May 3, 2016 - 5:37 AM The St. Louis Cardinals found some offense in time to end their longest slide of the young season and halt the Philadelphia Phillies' sizzling stretch.

Hoping to begin a run in the positive direction, the Cardinals continue their home set with the Phillies on Tuesday night.

Adam Wainwright allowed all of Philadelphia's runs in the third inning and delivered a tying three-run homer himself as St. Louis (13-13) snapped a four-game skid by rolling to a 10-3 victory on Monday.

"Right now, it's all about wins for me,'' Wainwright said. ''We've got to win the game when I take the mound."

The Cardinals managed six runs in the previous four games, but used three three-run innings and homered five times to end the Phillies' six-game winning streak.

"Is there room for us to get better? Absolutely, in a lot of different areas individually and collectively," St. Louis manager Mike Matheny told MLB's official website. "Just stay the course, but don't overanalyze that stuff."

Aledmys Diaz hit his fifth home run and Randal Grichuk his fourth for the Cardinals, who went deep three times in the previous five contests. Grichuk was 0 for 17 with seven strikeouts in his prior five games before going 2 for 2 in the series opener.

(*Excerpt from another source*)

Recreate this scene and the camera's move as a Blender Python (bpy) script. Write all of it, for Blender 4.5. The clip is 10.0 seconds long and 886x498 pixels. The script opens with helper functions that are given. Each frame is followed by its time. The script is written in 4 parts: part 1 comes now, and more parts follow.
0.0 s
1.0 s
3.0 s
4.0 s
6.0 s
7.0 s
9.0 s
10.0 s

"It feels good to go out there and put good wood on the ball," Grichuk said. "I feel like I have been seeing the ball pretty well, and I just hadn't been making great contact."

Diaz was 1 for 12 in the four before Monday.

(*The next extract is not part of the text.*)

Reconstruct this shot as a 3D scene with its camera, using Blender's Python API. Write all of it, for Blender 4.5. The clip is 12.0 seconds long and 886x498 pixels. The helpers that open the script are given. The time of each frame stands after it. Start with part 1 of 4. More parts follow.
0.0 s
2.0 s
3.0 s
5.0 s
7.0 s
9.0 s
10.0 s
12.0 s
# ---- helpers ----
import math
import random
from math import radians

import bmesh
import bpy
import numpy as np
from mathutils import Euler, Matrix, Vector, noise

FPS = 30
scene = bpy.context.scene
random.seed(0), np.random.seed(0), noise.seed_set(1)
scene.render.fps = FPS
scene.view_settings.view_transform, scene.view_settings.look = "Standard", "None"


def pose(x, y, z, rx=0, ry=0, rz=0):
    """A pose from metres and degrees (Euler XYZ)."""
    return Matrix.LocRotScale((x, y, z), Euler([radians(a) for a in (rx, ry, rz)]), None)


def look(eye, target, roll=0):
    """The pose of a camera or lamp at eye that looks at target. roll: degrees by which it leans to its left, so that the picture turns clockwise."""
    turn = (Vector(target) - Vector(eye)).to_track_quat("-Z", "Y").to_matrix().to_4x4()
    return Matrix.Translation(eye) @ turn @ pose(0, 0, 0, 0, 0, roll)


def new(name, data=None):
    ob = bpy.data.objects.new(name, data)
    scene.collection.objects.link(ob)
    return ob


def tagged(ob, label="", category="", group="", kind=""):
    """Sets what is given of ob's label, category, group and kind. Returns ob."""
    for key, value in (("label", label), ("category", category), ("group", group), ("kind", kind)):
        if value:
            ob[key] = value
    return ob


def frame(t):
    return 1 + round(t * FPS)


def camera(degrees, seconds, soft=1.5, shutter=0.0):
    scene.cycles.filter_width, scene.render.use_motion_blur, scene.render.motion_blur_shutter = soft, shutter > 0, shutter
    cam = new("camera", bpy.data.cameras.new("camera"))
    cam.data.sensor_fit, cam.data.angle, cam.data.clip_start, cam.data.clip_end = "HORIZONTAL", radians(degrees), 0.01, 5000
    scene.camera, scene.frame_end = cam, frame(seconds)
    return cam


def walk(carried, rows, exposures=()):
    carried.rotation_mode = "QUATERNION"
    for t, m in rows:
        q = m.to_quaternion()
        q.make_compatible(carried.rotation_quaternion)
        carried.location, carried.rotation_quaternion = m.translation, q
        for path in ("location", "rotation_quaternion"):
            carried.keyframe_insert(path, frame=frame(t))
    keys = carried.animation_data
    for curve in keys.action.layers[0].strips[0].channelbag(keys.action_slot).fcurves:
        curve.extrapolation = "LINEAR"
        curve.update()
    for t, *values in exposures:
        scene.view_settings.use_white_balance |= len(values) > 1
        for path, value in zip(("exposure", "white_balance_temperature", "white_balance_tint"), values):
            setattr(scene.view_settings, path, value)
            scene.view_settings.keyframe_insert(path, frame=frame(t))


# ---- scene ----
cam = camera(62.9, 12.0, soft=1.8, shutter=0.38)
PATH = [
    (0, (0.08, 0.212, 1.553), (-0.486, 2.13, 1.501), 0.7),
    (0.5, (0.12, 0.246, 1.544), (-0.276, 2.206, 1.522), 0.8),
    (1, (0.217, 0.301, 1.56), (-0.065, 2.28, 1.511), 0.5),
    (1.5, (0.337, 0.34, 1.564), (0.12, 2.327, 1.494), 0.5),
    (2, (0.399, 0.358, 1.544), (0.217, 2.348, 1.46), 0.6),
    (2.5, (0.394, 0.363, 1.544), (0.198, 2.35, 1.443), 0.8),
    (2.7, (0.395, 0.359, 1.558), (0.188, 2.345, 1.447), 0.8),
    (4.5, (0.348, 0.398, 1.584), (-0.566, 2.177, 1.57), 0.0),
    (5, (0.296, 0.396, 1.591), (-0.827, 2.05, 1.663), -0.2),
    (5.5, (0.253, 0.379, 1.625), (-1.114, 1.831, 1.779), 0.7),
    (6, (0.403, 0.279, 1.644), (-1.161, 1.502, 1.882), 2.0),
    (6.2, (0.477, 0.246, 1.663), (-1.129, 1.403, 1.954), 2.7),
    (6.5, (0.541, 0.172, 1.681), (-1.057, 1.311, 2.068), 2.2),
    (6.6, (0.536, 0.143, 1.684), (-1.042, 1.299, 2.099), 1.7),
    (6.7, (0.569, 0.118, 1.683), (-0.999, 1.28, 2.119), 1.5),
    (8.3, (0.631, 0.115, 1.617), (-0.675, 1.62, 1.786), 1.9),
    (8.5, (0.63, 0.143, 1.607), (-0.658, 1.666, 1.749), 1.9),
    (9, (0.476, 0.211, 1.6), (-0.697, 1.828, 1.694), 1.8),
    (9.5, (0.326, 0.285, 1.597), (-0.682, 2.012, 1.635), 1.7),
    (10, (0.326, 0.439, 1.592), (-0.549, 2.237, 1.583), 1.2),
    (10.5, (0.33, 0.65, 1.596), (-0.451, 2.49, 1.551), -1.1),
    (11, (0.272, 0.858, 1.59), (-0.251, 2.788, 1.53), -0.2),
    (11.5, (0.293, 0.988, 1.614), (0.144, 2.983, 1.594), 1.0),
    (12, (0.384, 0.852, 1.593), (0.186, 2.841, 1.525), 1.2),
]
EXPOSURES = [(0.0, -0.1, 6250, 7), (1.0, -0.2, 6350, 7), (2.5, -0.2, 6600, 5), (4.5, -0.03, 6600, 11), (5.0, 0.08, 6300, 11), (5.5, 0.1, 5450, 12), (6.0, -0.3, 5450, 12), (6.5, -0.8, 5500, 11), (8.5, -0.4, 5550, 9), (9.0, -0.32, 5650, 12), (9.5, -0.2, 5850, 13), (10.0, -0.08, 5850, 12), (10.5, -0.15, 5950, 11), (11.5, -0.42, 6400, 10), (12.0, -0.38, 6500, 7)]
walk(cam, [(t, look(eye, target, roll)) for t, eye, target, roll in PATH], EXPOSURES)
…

Philadelphia pitchers allowed 10 runs and two homers in the previous six games.

"We haven't had one of those games in a while,'' Phillies manager Pete Mackanin said. ''It's bound to happen to everyone now and then.''

The Cardinals might not have an easy time generating another big offensive evening against Aaron Nola (1-2, 3.55 ERA), who gave up a run, six hits and struck out 14 while lasting seven innings in each of his last two starts. He yielded two of those hits in a 3-0 victory at Washington on Thursday.

The right-hander credits an improved curveball for his recent success.

"I felt better about that pitch," he said. "I felt like I had a much better feel for it than the last few games."

This will be Nola's first appearance against St. Louis, which sends Michael Wacha (2-1, 3.07) to the mound.

The right-hander allowed four earned runs in 4 1/3 innings of his 2016 debut, but only six over 25 of the next four. Half of those six came on his first two homers given up this season over seven innings of a 3-0 loss at Arizona on Thursday.

''That was his best stuff. You could see that right from the start," Matheny said. "Just had the great fastball and could be overpowering at times."

Wacha was far from his best last season while posting a 7.59 ERA in going 1-1 against the Phillies (15-11).

Maikel Franco and Freddy Galvis are a combined 4 for 8 against Wacha. Franco, however, is hitless in three games and 1 for 17 in the last five.

Teammate Odubel Herrera is batting .370 in 13 games.

St. Louis' Stephen Piscotty is hitting .360 with eight RBIs in his last 12 contests.